Arizona layer: Add an Arizona-specific toolkit that translates federal rights into state-specific enforcement tools — templates citing A.A.C. R7-2-401, charter compliance checklists, ESA decision frameworks.

Escalation: Keep ACDL's contact information for when you need legal guidance beyond what self-advocacy can achieve. Use ADE ESS resources as the official reference and complaint filing pathway.

No single resource covers everything. The question is which gaps matter most for your situation.

Who This Is For

  • Arizona parents who've read Wrightslaw and found it helpful but insufficient for their state-specific questions
  • Parents at charter schools who need compliance tools that reference A.R.S. § 15-184
  • Families considering the ESA who need a decision framework not available in any national resource
  • Bilingual families navigating the intersection of Proposition 203 and special education
  • Parents looking for operational templates (letters, checklists, tracking logs) rather than legal education

Who This Is NOT For

  • Parents in other states — the alternatives listed here are Arizona-specific
  • Parents whose primary need is understanding federal IDEA law — Wrightslaw remains the best resource for that
  • Parents already working with an attorney who provides Arizona-specific guidance

Frequently Asked Questions

Is Wrightslaw still worth reading if I live in Arizona?

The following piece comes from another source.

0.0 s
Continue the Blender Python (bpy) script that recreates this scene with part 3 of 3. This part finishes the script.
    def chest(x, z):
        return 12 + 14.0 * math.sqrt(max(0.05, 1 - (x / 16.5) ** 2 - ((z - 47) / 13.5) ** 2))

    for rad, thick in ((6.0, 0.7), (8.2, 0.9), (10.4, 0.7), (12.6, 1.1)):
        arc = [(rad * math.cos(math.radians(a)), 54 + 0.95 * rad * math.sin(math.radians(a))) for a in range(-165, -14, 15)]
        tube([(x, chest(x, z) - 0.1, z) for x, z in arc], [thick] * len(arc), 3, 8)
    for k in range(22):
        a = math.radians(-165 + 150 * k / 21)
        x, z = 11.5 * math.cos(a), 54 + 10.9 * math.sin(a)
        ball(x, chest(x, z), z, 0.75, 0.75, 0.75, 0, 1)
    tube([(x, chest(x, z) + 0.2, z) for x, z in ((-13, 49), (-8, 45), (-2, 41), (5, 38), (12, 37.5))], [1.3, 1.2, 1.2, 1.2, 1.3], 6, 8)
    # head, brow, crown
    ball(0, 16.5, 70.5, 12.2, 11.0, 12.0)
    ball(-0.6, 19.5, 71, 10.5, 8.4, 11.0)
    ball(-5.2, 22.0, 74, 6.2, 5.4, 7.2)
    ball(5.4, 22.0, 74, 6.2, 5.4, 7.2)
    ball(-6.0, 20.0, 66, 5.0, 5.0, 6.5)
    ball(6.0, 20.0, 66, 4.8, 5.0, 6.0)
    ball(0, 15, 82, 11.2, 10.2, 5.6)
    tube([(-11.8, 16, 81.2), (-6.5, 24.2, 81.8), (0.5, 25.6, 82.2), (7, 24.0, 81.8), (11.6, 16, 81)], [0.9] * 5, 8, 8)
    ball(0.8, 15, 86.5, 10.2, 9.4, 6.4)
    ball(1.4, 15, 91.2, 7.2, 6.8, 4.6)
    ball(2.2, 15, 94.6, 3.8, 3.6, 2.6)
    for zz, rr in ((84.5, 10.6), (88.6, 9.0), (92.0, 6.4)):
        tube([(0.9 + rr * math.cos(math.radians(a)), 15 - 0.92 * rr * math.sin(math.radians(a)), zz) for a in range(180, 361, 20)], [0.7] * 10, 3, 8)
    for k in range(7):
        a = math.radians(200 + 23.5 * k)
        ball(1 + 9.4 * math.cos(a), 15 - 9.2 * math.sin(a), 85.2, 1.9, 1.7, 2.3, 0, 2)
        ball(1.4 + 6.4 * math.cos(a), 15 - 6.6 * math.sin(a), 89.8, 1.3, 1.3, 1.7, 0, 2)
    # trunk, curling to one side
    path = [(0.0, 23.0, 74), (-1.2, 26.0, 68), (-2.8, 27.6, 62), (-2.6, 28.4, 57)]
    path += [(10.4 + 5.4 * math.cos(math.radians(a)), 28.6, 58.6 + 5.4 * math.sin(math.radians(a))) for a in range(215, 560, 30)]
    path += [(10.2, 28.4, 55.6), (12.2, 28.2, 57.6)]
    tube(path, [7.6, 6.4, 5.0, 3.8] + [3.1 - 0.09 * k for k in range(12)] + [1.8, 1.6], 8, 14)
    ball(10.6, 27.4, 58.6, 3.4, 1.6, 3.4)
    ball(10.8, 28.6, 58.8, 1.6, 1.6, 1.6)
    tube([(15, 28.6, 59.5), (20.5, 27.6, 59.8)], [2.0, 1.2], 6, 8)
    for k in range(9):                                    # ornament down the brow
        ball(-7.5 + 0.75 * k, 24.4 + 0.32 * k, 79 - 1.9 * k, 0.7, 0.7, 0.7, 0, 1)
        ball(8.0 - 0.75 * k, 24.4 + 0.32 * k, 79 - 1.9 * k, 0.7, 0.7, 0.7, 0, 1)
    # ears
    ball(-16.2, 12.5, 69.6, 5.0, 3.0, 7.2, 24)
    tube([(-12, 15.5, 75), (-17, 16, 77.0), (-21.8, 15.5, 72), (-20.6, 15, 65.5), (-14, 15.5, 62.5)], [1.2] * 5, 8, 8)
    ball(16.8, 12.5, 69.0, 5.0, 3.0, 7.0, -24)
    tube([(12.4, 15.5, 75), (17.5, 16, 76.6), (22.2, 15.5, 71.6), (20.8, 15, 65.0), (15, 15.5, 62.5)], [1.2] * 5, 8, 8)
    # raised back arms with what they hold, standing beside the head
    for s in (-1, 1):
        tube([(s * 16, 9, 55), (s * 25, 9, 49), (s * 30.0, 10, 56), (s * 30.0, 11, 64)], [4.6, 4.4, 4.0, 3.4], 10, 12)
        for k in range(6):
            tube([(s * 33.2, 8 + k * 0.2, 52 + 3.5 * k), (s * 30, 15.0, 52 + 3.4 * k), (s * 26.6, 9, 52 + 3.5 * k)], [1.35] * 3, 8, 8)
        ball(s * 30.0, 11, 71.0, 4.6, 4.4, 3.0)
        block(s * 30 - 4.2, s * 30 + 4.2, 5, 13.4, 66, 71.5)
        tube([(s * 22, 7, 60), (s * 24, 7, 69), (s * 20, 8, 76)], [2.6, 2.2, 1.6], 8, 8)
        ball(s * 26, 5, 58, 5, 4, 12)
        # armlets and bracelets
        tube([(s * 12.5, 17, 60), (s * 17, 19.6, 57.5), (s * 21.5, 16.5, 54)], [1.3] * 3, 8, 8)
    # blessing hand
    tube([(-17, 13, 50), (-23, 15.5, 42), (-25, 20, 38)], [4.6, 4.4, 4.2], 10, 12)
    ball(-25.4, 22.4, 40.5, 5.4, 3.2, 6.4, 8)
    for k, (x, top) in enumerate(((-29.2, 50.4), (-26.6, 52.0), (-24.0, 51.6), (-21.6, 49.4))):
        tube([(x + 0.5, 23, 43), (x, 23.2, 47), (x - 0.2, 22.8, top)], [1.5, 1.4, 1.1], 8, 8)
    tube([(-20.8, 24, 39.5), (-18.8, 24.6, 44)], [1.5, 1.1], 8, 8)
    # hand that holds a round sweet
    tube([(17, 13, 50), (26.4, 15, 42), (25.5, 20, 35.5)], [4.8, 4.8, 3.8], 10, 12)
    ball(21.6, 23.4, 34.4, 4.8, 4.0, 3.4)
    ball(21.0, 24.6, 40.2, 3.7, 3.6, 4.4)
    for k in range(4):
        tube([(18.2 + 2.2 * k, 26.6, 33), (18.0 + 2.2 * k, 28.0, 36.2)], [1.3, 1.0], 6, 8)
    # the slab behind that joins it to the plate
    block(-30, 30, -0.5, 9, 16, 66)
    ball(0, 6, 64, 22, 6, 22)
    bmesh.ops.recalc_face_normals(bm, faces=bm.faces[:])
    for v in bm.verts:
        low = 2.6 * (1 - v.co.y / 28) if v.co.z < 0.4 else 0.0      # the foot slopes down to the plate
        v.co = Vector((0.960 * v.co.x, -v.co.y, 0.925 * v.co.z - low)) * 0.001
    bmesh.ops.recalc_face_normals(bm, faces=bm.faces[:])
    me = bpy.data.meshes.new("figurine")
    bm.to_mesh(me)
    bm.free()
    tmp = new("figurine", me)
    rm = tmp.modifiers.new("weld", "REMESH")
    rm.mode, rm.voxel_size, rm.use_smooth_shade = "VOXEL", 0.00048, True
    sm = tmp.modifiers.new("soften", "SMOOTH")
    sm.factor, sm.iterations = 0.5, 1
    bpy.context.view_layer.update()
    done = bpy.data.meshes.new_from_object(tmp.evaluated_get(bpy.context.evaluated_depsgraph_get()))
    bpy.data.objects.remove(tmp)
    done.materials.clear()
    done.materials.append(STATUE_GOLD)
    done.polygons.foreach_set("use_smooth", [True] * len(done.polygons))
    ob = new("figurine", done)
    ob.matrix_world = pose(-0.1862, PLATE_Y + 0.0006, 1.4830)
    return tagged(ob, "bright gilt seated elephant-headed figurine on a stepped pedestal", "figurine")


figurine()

Absolutely. Wrightslaw provides the best available education on federal special education law, and IDEA is the foundation of everything in Arizona. Read Wrightslaw for the federal framework, then supplement with Arizona-specific resources for the state implementation layer — A.A.C. R7-2-401 timelines, charter school obligations, ESA decisions, and bilingual rights.

What's the best free Arizona special education resource?

Raising Special Kids (RSK) is the best free comprehensive resource — they offer workshops, one-on-one family support, and Arizona-specific knowledge at no cost. For legal information specifically, the Arizona Center for Disability Law (ACDL) publishes detailed self-advocacy guides. Both are excellent but serve different needs (RSK for training and support, ACDL for legal rights).

Does any resource cover Arizona charter school IEP compliance?

Most national resources (Wrightslaw, COPAA, Understood.org) discuss charter school obligations generally but don't address Arizona's specific charter compliance landscape — the independent LEA structure, the 16% enrollment concentration, or the documented counseling-out patterns. The Arizona IEP & 504 Blueprint includes a Charter School Compliance Checklist specifically designed for this purpose.

Is there an Arizona-specific special education attorney directory?

ACDL can provide referrals to special education attorneys in Arizona. The Council of Parent Attorneys and Advocates (COPAA) maintains a national directory searchable by state. Expect to pay $300–$500/hour for Arizona special education attorneys, with due process cases running $5,000–$25,000+.

Can I use Wrightslaw resources at an Arizona IEP meeting?

Yes — Wrightslaw's federal law references are legally accurate and applicable in every state. However, when citing timelines, filing complaints, or challenging charter school compliance, you'll need Arizona-specific citations (A.A.C. R7-2-401, A.R.S. Title 15) that Wrightslaw doesn't provide. The strongest approach is combining Wrightslaw's federal knowledge with Arizona regulation references.